> **Exercise prompt**
The required output is a word-for-word copy of the lines from the line bearing "finishes the script." through the line bearing "return np.stack([P * x, P", inclusive, and no other lines.

> **Items**
_ _ _

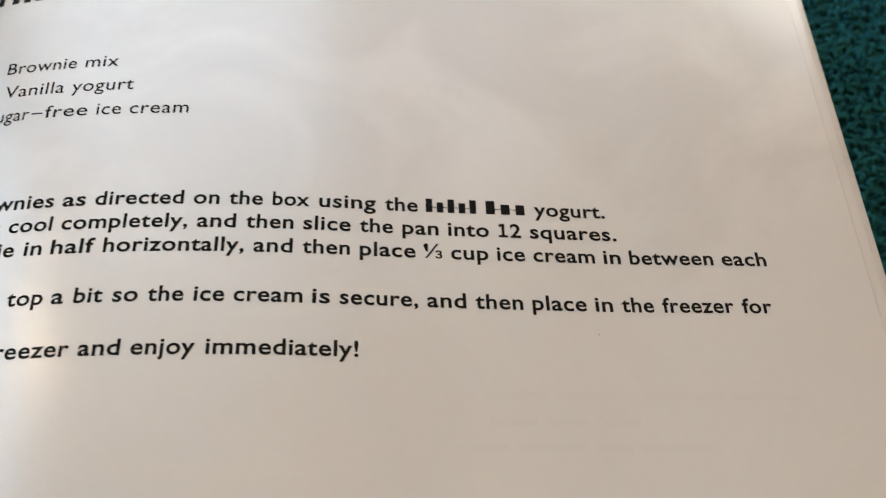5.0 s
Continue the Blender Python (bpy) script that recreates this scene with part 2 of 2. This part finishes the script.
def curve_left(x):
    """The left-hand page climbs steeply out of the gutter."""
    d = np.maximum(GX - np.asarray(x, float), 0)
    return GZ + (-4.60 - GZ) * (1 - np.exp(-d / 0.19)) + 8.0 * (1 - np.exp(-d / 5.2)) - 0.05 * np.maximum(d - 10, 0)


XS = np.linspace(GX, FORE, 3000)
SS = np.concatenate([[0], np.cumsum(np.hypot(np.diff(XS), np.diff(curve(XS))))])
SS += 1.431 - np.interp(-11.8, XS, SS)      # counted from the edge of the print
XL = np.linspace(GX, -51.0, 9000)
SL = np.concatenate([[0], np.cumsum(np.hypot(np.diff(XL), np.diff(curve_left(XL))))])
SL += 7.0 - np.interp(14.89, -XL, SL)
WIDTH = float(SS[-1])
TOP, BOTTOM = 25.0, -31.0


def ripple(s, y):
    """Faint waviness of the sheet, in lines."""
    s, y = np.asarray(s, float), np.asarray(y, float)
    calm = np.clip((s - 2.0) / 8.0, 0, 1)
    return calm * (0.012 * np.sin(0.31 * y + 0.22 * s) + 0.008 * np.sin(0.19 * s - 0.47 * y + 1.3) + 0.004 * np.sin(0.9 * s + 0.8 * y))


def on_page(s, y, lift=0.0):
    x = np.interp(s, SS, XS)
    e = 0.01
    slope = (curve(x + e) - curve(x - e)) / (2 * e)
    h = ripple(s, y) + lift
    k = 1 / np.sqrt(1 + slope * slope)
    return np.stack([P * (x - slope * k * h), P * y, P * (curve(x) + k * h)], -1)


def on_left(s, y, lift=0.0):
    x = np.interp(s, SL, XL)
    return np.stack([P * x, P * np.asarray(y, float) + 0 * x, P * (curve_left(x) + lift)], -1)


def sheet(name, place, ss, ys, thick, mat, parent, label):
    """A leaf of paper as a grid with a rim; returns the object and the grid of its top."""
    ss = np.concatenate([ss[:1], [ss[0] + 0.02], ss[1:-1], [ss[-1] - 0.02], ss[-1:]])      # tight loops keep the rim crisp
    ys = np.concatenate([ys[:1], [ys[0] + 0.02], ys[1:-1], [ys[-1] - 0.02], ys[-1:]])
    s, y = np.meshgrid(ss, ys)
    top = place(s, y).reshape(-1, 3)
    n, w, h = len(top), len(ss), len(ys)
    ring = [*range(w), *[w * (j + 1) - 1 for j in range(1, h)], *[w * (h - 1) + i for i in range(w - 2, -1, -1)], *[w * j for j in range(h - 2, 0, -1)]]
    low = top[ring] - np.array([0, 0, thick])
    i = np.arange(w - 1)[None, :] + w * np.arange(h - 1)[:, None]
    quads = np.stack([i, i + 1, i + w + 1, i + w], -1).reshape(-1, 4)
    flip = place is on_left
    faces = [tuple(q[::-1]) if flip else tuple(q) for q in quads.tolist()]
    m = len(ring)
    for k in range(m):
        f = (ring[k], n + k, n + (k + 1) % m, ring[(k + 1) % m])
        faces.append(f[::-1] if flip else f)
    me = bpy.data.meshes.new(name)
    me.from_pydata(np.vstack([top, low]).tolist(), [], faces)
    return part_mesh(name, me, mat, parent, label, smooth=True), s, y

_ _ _

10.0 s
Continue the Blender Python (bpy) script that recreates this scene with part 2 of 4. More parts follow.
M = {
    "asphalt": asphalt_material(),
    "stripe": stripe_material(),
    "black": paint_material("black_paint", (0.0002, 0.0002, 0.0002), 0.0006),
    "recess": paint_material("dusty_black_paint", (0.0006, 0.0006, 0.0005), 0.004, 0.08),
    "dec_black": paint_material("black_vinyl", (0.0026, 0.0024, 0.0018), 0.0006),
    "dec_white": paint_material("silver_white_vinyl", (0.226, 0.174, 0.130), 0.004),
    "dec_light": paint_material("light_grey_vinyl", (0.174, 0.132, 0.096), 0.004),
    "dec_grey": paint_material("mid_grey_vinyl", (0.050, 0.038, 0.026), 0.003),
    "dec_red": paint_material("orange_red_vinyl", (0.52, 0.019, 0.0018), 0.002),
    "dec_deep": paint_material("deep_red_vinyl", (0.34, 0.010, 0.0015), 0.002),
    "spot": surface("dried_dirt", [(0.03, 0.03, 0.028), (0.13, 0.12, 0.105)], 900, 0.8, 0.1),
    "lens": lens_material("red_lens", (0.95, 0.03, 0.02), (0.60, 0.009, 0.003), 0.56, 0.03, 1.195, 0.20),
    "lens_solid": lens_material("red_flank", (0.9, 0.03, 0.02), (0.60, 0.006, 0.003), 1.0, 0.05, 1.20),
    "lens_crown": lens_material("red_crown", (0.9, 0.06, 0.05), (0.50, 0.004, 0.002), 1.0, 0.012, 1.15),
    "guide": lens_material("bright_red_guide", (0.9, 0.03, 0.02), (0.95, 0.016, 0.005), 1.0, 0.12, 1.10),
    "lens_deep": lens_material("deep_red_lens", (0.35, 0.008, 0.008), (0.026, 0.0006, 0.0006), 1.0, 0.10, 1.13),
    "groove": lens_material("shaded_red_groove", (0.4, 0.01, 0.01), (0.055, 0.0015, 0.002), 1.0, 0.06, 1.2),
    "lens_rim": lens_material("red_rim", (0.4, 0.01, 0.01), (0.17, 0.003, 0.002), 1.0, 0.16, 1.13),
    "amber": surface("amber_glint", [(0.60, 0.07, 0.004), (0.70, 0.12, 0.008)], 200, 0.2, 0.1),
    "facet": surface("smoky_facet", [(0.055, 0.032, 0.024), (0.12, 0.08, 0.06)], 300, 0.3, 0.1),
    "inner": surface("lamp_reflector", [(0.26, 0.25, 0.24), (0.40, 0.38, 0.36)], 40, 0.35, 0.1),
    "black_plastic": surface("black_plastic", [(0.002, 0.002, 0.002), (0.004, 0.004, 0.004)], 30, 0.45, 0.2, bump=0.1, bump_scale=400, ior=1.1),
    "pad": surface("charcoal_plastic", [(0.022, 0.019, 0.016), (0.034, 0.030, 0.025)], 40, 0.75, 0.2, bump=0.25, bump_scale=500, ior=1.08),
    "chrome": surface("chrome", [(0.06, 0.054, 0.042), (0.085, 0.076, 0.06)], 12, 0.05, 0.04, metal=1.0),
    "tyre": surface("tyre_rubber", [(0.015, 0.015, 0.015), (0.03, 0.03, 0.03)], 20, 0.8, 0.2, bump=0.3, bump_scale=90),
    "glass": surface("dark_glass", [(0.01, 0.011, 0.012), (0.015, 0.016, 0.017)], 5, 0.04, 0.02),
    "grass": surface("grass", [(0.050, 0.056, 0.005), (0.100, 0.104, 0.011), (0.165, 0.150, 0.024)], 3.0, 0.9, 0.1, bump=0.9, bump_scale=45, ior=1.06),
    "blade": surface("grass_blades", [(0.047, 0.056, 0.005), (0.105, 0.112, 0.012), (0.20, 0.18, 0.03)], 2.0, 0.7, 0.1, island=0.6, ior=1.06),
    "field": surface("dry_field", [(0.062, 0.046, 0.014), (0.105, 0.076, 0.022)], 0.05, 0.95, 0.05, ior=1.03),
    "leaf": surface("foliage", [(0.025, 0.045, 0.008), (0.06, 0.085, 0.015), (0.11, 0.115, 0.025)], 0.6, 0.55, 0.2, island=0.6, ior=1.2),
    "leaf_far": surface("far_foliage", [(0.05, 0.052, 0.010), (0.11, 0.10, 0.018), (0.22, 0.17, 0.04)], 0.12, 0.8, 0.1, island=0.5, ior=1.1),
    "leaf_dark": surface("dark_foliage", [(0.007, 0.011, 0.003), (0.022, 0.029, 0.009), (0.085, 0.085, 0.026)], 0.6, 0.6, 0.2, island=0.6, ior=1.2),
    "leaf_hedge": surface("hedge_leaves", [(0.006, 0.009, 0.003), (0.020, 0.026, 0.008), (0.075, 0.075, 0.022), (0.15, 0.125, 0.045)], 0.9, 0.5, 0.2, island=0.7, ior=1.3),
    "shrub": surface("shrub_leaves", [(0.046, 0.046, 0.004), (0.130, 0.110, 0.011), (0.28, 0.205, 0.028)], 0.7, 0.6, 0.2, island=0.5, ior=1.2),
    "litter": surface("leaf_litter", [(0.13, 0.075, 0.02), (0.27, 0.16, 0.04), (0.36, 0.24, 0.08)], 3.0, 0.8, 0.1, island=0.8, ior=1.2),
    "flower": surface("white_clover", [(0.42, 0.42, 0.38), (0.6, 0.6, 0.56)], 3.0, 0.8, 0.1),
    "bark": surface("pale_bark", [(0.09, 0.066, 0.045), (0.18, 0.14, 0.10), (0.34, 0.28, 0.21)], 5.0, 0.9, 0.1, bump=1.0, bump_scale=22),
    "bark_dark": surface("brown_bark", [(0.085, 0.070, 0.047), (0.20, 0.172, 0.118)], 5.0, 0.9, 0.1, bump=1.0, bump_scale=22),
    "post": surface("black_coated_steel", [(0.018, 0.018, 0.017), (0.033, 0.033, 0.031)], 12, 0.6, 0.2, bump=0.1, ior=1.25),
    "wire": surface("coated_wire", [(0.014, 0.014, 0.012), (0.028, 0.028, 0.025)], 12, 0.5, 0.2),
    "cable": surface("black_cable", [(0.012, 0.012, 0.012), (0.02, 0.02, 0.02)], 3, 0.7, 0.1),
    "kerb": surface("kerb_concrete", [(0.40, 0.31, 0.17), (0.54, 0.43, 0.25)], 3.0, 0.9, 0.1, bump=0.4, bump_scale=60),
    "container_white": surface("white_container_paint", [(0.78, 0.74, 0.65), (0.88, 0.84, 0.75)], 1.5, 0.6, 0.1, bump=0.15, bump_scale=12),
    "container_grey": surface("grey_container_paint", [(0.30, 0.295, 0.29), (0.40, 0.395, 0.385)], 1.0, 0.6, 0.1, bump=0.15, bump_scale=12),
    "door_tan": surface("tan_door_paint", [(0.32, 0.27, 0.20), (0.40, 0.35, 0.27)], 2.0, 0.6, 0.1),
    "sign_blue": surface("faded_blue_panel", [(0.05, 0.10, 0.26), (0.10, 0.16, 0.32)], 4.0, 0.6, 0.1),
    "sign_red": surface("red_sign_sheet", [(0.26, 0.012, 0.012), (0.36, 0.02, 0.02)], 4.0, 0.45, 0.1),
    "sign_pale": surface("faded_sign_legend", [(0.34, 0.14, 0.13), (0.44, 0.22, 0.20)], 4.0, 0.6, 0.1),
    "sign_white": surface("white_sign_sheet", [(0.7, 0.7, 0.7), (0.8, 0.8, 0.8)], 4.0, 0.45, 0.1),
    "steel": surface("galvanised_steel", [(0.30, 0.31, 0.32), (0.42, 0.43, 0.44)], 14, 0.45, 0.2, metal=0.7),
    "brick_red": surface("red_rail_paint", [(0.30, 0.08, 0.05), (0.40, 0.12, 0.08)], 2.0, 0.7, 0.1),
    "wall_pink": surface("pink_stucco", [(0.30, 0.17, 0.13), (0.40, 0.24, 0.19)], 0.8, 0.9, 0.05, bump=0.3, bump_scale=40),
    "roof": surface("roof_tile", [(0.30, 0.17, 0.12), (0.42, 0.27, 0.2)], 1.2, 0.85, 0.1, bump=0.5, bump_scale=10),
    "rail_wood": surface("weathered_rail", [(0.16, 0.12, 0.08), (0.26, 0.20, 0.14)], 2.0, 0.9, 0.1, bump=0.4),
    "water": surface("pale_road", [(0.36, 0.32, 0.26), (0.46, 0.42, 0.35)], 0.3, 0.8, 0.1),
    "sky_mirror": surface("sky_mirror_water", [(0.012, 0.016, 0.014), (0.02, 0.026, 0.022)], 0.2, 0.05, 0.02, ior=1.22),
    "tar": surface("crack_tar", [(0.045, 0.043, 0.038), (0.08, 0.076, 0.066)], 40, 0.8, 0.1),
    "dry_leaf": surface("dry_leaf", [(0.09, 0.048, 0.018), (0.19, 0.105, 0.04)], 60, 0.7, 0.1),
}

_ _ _

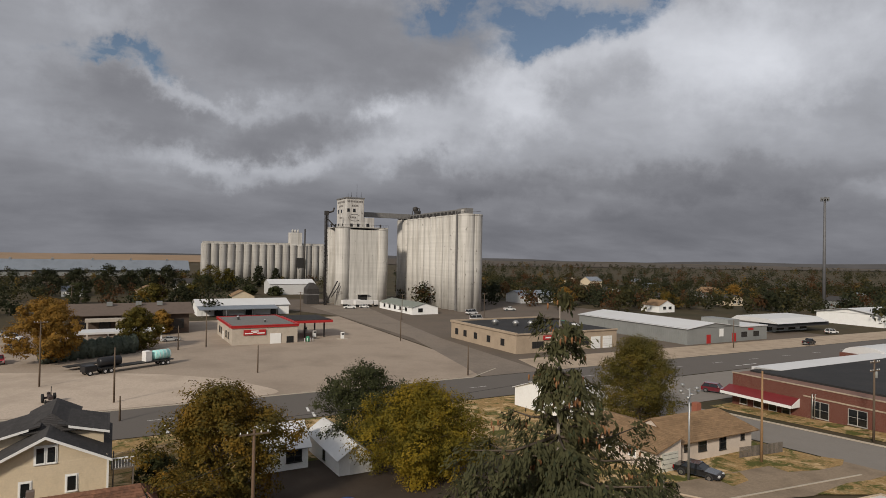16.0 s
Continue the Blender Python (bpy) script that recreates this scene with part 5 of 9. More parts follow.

_ _ _

> **Exercise solution**
Continue the Blender Python (bpy) script that recreates this scene with part 2 of 2. This part finishes the script.
def curve_left(x):
    """The left-hand page climbs steeply out of the gutter."""
    d = np.maximum(GX - np.asarray(x, float), 0)
    return GZ + (-4.60 - GZ) * (1 - np.exp(-d / 0.19)) + 8.0 * (1 - np.exp(-d / 5.2)) - 0.05 * np.maximum(d - 10, 0)


XS = np.linspace(GX, FORE, 3000)
SS = np.concatenate([[0], np.cumsum(np.hypot(np.diff(XS), np.diff(curve(XS))))])
SS += 1.431 - np.interp(-11.8, XS, SS)      # counted from the edge of the print
XL = np.linspace(GX, -51.0, 9000)
SL = np.concatenate([[0], np.cumsum(np.hypot(np.diff(XL), np.diff(curve_left(XL))))])
SL += 7.0 - np.interp(14.89, -XL, SL)
WIDTH = float(SS[-1])
TOP, BOTTOM = 25.0, -31.0


def ripple(s, y):
    """Faint waviness of the sheet, in lines."""
    s, y = np.asarray(s, float), np.asarray(y, float)
    calm = np.clip((s - 2.0) / 8.0, 0, 1)
    return calm * (0.012 * np.sin(0.31 * y + 0.22 * s) + 0.008 * np.sin(0.19 * s - 0.47 * y + 1.3) + 0.004 * np.sin(0.9 * s + 0.8 * y))


def on_page(s, y, lift=0.0):
    x = np.interp(s, SS, XS)
    e = 0.01
    slope = (curve(x + e) - curve(x - e)) / (2 * e)
    h = ripple(s, y) + lift
    k = 1 / np.sqrt(1 + slope * slope)
    return np.stack([P * (x - slope * k * h), P * y, P * (curve(x) + k * h)], -1)


def on_left(s, y, lift=0.0):
    x = np.interp(s, SL, XL)
    return np.stack([P * x, P * np.asarray(y, float) + 0 * x, P * (curve_left(x) + lift)], -1)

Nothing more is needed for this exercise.